US eyes ending OPT tax break for international students
The OPT Fair Tax Act, introduced by Republican senator Tom Cotton last month, seeks to remove payroll tax breaks for international students on the US’s postgraduation work route who generally cannot access the social security benefits that the taxes fund.
“Our tax code shouldn’t incentivise businesses to hire foreign workers. By ending the FICA tax exemption, we will put American workers first,” said senator Cotton.
If implemented, the legislation would end the current rule that exempts international students on OPT from paying social security and healthcare taxes, known as Federal Insurance Contributions Act (FICA), on their US earnings.
“The FICA exemption creates an 8% hiring cost advantage when employers choose international students over US workers at identical salaries,” said Boston College professor Chris Glass.
“But the exemption exists because most F-1 students can’t access Social Security benefits. The competitive distortion is real, but so is the rationale,” he explained.
Under the new proposals, the 15.3% FICA tax on wages would be split equally between employee and employers, thus reducing international students’ earnings while on the workstream.
The proposed legislation comes amid increased scrutiny of OPT on various fronts, including from Trump’s newly appointed USCIS director Joseph Edlow, who vowed to end post-graduation OPT before he stepped into the role.
More recently, senator Chuck Grassley called on the Department of Homeland Security (DHS) to end the workstream, alongside multiple legislative attempts lodged by republican senators to abolish the program.
Our tax code shouldn’t incentivise businesses to hire foreign workers
Tom Cotton, US senator
Senator Cotton’s proposals must now pass both chambers of congress and achieve presidential approval before making it into law. But commentators say change is most likely to come through DHS rulemaking rather than leglislation and could be a part of broader high-skilled immigration reform.

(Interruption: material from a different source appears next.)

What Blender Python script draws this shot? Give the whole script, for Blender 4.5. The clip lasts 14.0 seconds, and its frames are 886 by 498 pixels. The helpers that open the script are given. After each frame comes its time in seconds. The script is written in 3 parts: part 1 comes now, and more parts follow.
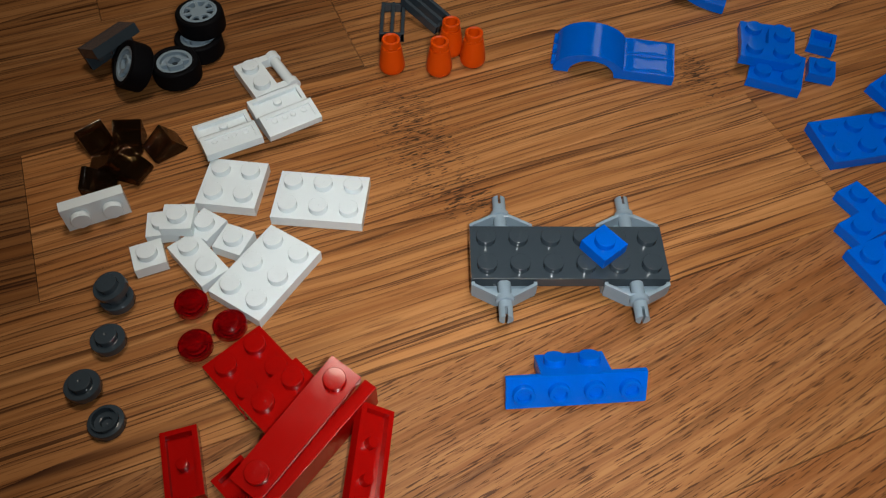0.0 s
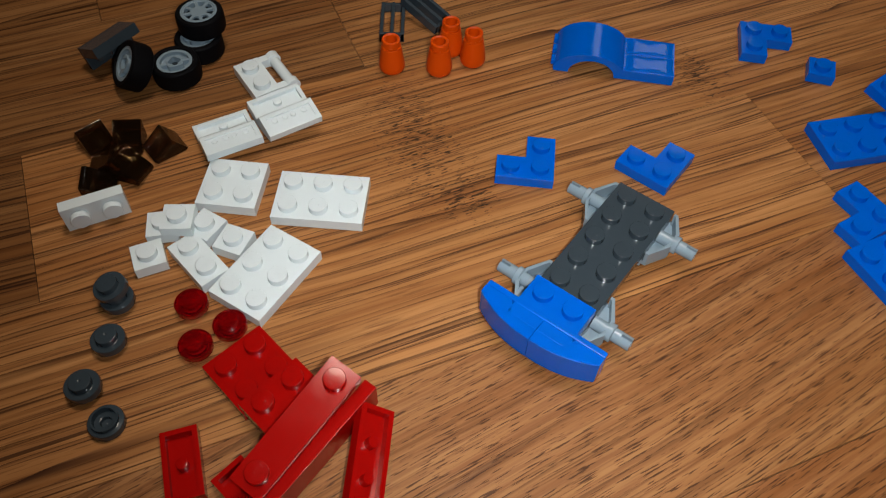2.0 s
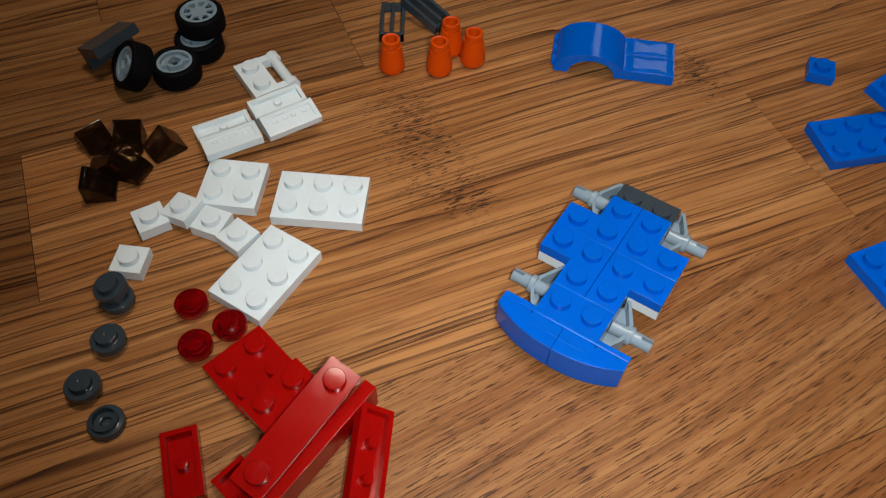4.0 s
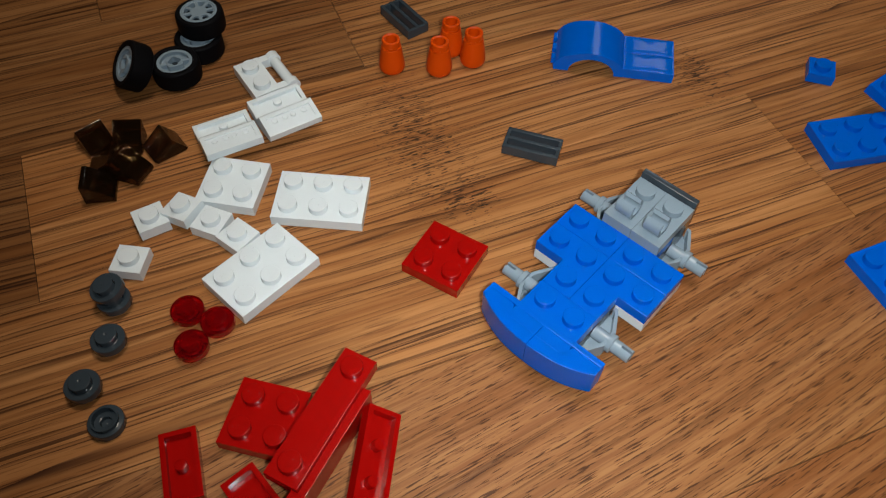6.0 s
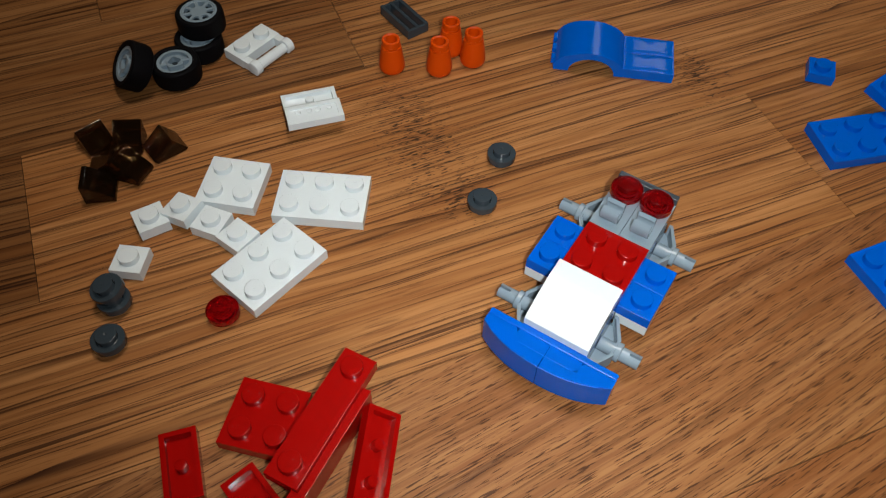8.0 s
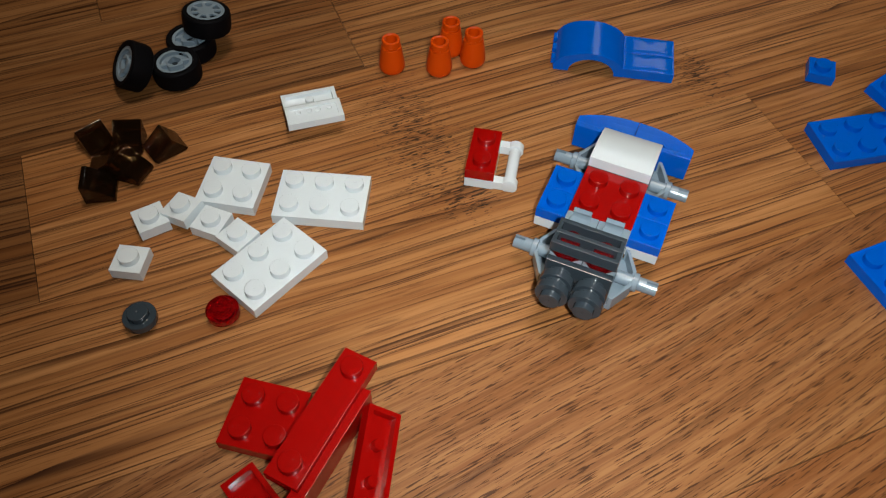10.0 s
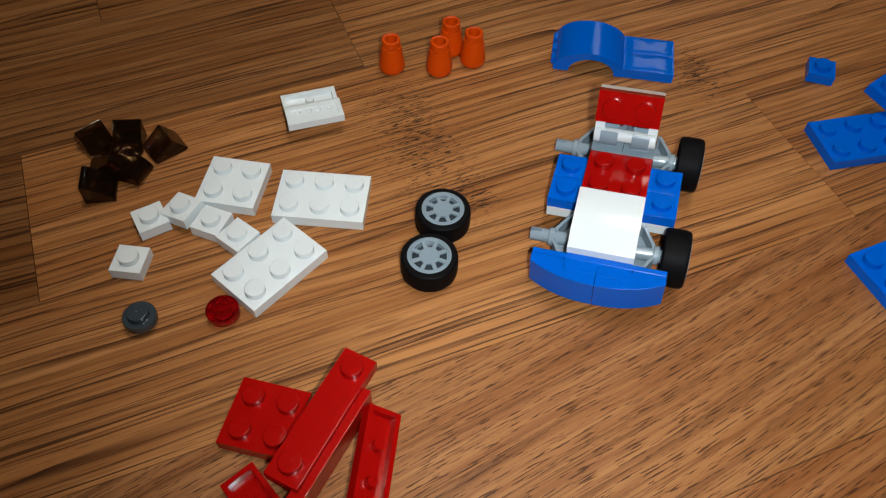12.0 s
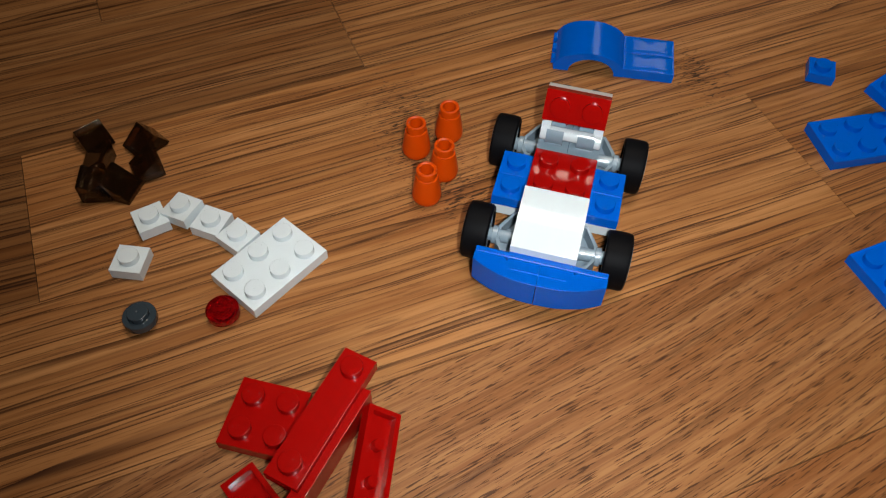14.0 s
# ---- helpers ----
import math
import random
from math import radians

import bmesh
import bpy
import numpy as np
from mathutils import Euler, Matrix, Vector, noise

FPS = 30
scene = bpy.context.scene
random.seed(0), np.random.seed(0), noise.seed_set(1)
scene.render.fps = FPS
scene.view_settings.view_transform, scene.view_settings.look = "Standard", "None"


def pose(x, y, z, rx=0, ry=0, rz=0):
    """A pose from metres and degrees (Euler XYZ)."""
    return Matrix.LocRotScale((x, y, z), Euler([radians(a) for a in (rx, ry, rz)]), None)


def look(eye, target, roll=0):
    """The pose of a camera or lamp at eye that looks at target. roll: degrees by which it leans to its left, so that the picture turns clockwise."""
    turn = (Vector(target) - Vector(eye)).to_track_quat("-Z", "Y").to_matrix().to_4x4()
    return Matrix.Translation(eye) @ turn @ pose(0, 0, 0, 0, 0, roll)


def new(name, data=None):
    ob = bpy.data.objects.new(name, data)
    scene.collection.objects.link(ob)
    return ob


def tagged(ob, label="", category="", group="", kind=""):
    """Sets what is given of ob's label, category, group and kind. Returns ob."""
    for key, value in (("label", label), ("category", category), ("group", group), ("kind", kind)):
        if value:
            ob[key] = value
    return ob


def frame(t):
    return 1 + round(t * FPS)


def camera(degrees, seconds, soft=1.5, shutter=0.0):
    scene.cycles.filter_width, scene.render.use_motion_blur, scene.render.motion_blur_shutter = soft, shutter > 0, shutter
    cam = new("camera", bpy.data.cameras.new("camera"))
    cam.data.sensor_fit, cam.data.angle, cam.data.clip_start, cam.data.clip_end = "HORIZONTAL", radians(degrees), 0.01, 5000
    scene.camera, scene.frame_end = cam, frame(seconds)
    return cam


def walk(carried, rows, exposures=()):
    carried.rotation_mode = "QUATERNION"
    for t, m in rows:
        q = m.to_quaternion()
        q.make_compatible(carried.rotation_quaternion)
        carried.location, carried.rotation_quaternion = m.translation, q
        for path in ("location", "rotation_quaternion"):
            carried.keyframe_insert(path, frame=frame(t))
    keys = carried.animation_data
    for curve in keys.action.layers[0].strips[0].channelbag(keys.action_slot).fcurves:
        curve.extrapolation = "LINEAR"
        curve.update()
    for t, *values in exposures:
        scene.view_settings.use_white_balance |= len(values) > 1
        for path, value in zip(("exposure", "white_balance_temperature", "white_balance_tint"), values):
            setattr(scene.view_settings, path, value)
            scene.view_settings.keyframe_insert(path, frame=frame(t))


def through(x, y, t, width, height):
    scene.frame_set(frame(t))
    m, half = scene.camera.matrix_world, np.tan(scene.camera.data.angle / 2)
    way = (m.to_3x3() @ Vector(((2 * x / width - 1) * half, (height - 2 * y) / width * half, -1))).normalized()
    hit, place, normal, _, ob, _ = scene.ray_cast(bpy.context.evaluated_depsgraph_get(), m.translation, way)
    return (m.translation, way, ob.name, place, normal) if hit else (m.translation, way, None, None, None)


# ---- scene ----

“Since OPT was created by regulation, DHS has authority to modify it without legislation. So, likely, any significant changes in the short-term will come from DHS,” said Glass. The department did not immediately respond to The PIE News’s request for comment.
Notwithstanding recent efforts of populist Republicans to end OPT, the workstream generally occupies complicated political terrain, said Glass, adding that coalitions around reform “don’t map neatly onto traditional left-right divides”.
“Studies show both complementary job creation in STEM fields but also localised displacement effects in entry-level roles in tight labour markets. So, evidence cuts both ways,” he continued.
Renewed interest in the program follows the release of a new dataset, the OPT Observatory – “the most in-depth public resource on how the US retains international students after they graduate” – according to its authors.
The dataset is the first institution-level, cohort-based map of OPT participants, showing where they work and which states retain them.
According to Glass: “a move to eliminate or significantly restrict OPT would thrust 240,000+ international students currently on OPT into immediate uncertainty and strain the 2026/27 enrolment cycle” as prospective students reevaluate the value of studying in the US.
In a recent NAFSA survey of more than 1,000 current US students, over half said they wouldn’t have enrolled at a US institution without the workstream.
Glass and other commentators have raised alarms over polarised debates that frame the issue as a choice to either expand or eliminate the program, urging policymakers to consider the newly available Observatory data when making decisions.
The heightened scrutiny come as postgraduation work opportunities are increasingly fragile in the US, after the government announced plans to overhaul the H-1B skilled worker visa process in favour of higher-paid workers, after hiking the visa fee to $100,000 for new petitions outside the US.